The current COVID-19 pandemic has many people reeling as they adjust to life under such uncertain circumstances. Throughout it all, however, people have been coming together to help one another.
Local business Two Skirts, which opened its Main Street boutique in 2001, recently donated $7,600 to the Telluride Regional Medical Center, thanks to a two-month fundraising effort. The donation was the result of “Telluride” sweater and hat sales, which were priced at $150 and $45, respectively, as Two Skirts donated 10 percent of each purchase to the medical center while San Miguel County’s stay-at-home orders were in place. Peter Russell, a sales representative based in California, matched the 10-percent donation with Moussy jeans sales as well, generating approximately $1,000 to the cause. Liza Thornton, a former Telluride resident, also contributed.
Two Skirts managing owner Kristin Holbrook said she had “to get creative” after Colorado Gov. Jared Polis ordered that all state ski resorts shut down in mid-March. With stay-at-home orders in place, Holbrook and her neighbors, including local nurse Betsy Muennich, started a group chat and would wave to each other from their respective driveways in the evening when Muennich would be returning from work.
“She would stay inside her home to be safe, and text us the latest COVID facts and stats and ways to stay safe and answer our burning questions,” Holbrook said. “Here texts would read ‘home from work, showered the germs off, pajamas on, collapsing on the couch with the fam.’ One day she texted us that she did 521 blood draws in a day! She and some other neighbors also started a drive to collect oxygen concentrators for the breathing impaired, so I was inspired to do something as well.

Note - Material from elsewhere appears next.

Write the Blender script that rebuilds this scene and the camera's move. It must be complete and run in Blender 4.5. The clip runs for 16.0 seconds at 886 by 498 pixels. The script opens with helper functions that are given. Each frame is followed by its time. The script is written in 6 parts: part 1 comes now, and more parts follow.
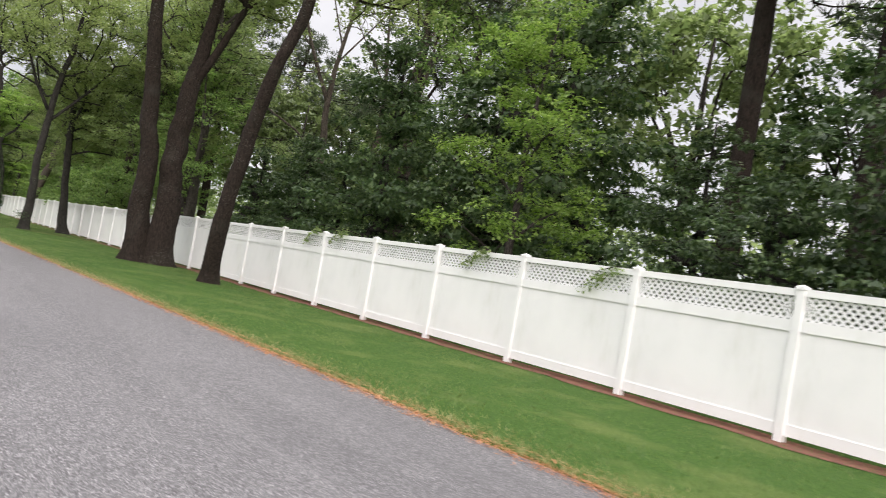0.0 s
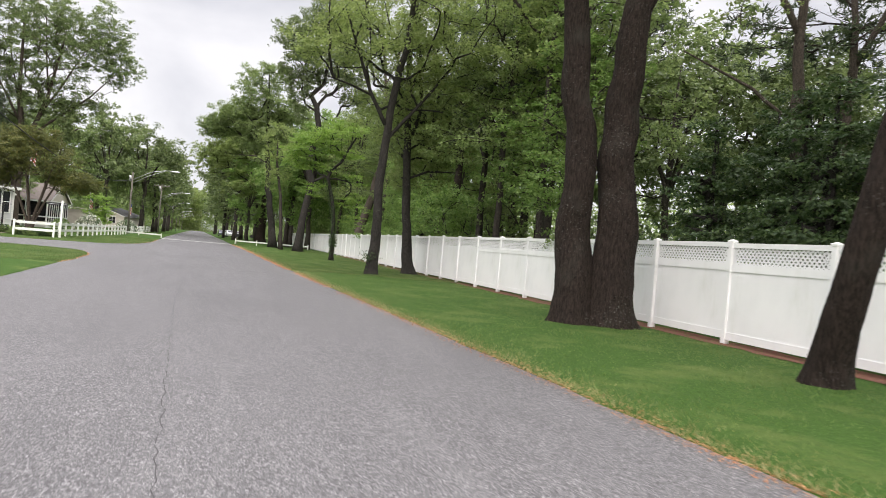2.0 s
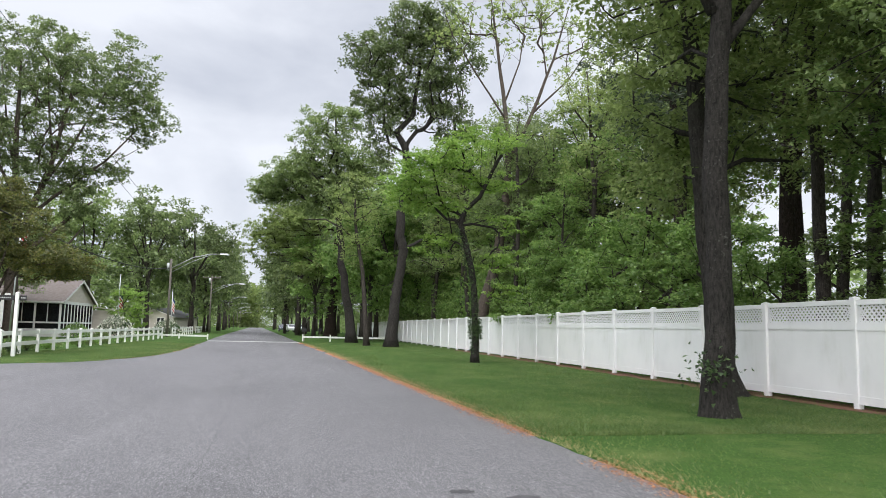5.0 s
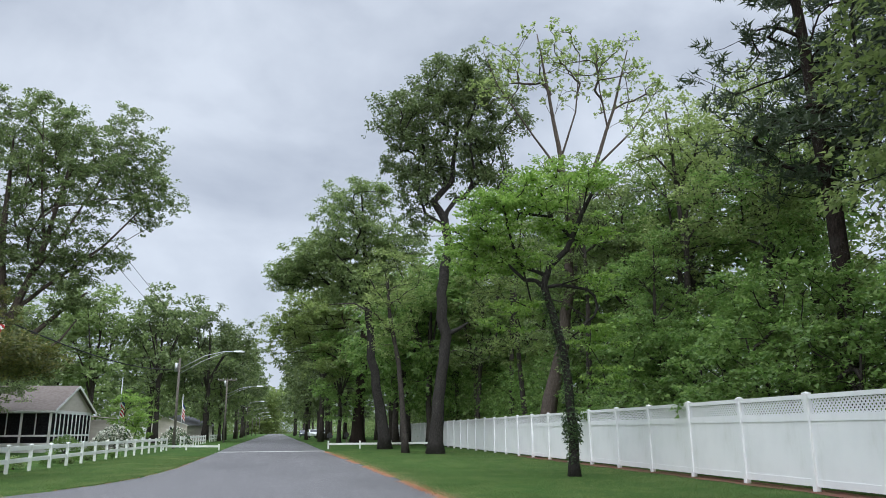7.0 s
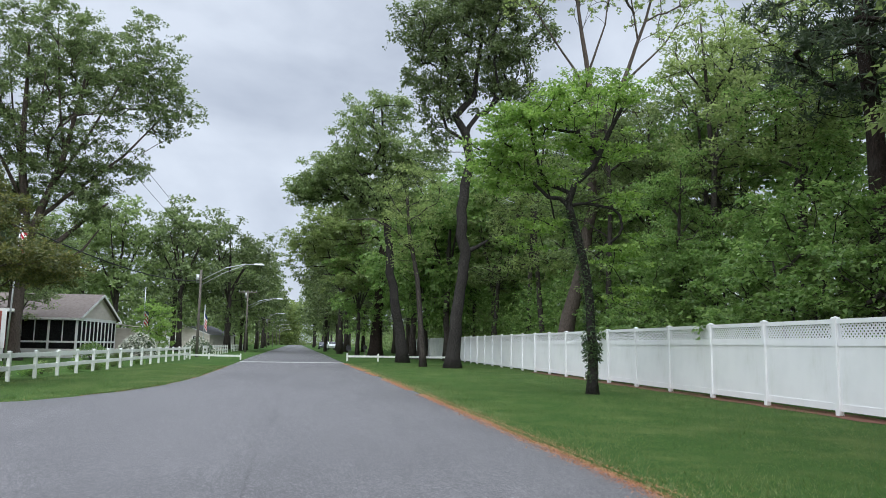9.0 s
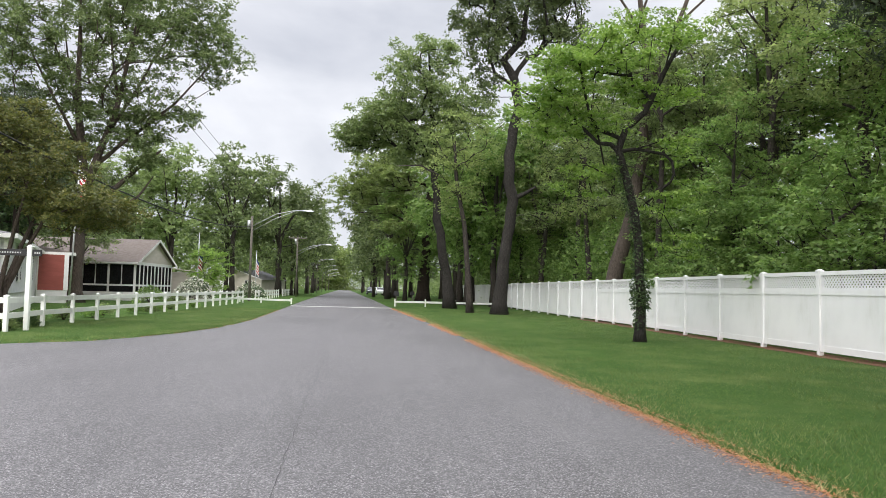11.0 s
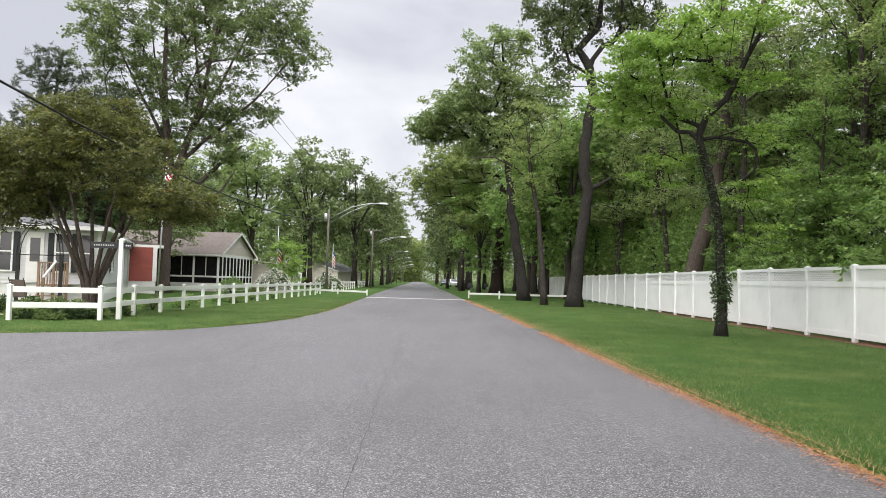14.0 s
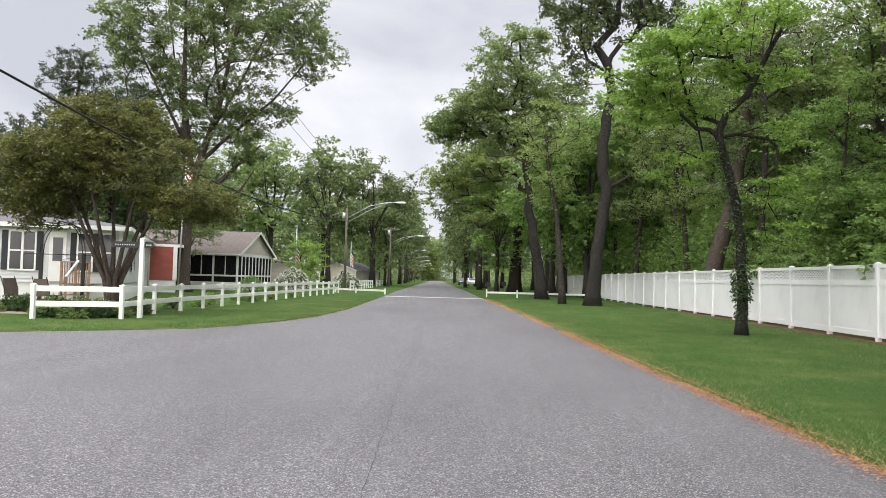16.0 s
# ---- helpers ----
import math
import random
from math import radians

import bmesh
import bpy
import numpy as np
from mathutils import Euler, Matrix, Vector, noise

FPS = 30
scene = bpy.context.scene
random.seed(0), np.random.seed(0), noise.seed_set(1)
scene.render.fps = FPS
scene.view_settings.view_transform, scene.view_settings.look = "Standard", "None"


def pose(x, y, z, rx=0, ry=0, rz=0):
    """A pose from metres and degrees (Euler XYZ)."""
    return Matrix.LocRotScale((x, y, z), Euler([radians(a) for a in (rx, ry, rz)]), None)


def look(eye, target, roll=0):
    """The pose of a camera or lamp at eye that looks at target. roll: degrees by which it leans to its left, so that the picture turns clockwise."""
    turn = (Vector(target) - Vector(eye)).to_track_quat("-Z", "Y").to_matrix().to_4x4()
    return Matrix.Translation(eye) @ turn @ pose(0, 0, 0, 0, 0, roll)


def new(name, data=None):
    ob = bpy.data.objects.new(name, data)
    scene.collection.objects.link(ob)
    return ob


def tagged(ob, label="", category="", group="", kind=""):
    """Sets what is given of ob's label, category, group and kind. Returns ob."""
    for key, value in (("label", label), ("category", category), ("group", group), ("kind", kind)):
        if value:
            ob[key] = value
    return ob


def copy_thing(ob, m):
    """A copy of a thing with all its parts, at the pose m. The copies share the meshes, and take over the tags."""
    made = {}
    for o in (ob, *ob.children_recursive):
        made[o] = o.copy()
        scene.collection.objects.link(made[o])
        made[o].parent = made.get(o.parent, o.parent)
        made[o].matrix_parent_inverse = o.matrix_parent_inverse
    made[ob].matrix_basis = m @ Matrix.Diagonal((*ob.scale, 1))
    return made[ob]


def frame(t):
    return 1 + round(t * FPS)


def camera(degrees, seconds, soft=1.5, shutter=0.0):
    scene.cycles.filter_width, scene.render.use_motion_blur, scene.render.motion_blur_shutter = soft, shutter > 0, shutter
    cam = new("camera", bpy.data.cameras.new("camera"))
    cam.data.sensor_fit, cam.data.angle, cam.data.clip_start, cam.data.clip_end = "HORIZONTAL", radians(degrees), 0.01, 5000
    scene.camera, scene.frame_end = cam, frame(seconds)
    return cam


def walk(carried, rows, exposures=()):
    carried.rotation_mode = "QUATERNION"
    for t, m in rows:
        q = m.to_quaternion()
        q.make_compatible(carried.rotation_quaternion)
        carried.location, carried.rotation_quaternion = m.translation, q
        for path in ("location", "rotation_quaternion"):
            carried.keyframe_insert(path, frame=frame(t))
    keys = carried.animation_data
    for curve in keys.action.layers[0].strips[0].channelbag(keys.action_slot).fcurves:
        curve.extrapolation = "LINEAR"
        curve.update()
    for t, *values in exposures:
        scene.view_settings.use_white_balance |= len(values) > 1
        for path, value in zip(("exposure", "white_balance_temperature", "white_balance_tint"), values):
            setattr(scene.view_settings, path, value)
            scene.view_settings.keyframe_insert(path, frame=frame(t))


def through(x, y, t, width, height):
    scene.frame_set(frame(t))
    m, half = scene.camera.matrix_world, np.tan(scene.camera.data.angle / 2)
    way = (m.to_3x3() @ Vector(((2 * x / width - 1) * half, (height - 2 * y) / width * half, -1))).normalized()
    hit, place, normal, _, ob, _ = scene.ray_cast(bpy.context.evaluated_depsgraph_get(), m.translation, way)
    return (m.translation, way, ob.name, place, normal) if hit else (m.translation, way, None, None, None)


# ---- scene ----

Having to adapt to the public health orders, Holbrook focused on moving her business online and supporting the medical center’s COVID-19 response fund, which helps cover extra staff hours, additional staff, supplies, meals, bilingual translation efforts and communications, among other efforts. For more information, visit tellmed.org/support. Kate Wadley, the medical center’s director of philanthropy, also coordinated the fundraiser, and Holbrook happened to have a large supply of the “Telluride” sweatshirts.
“I had the idea that anyone who loves Telluride would want to support this effort with something that says Telluride. I order them in quantities of 100 in multiple colors,” Holbrooke said. “ … It was a way to generate sales for me and generate money for the fight against COVID in my town.
She added that closing unexpectedly seemed “devastating” at the moment, but she quickly refocused.
“It seemed like a win-win. I had a Telluride product to sell and a Telluride cause to support,” she said.
While the impacts of the pandemic were unexpected, the hometown support wasn’t necessarily.
“I was overwhelmed by the response,” Holbrook said. “I knew people loved Telluride, but this reaction was amazing. I was in the store at the crack of dawn everyday shipping out sweaters. Then I ran out, but instead of ending the fundraiser, I ordered more sweaters. Since they are custom made, the earliest I could get them was over a month out. The company, Ellsworth and Ivey, squeezed me into their next production. I had to ask customers to pre-purchase their ‘Telluride’ sweaters and they had no problem with that. And I ran out again, and put in another order for June.”
Two Skirts is slowly reopening to in-person business, like most in town, opening for a couple hours each day. Facemasks are required, Holbrook said. Appointments are also available by contacting the store. For more information, visit shoptwoskirts.com.
Two Skirts has a history of supporting the Telluride community. In 2019, the store gave over $50,000 in merchandise and monetary donations to local nonprofits. Holbrook said she’s open to organizing another sweater fundraiser if there are still needs at the medical center. The store also will be holding its annual “Clutch for a Cause” summer fundraiser, which raises money for the San Miguel Resource Center. There also plans to host a sidewalk sale once the store is fully reopened.
“I’m excited to see what the town comes up with in terms of in-street business operations for the summer,” she said. “It will be a different summer, but I think with all the local and second homeowner support we will survive it.”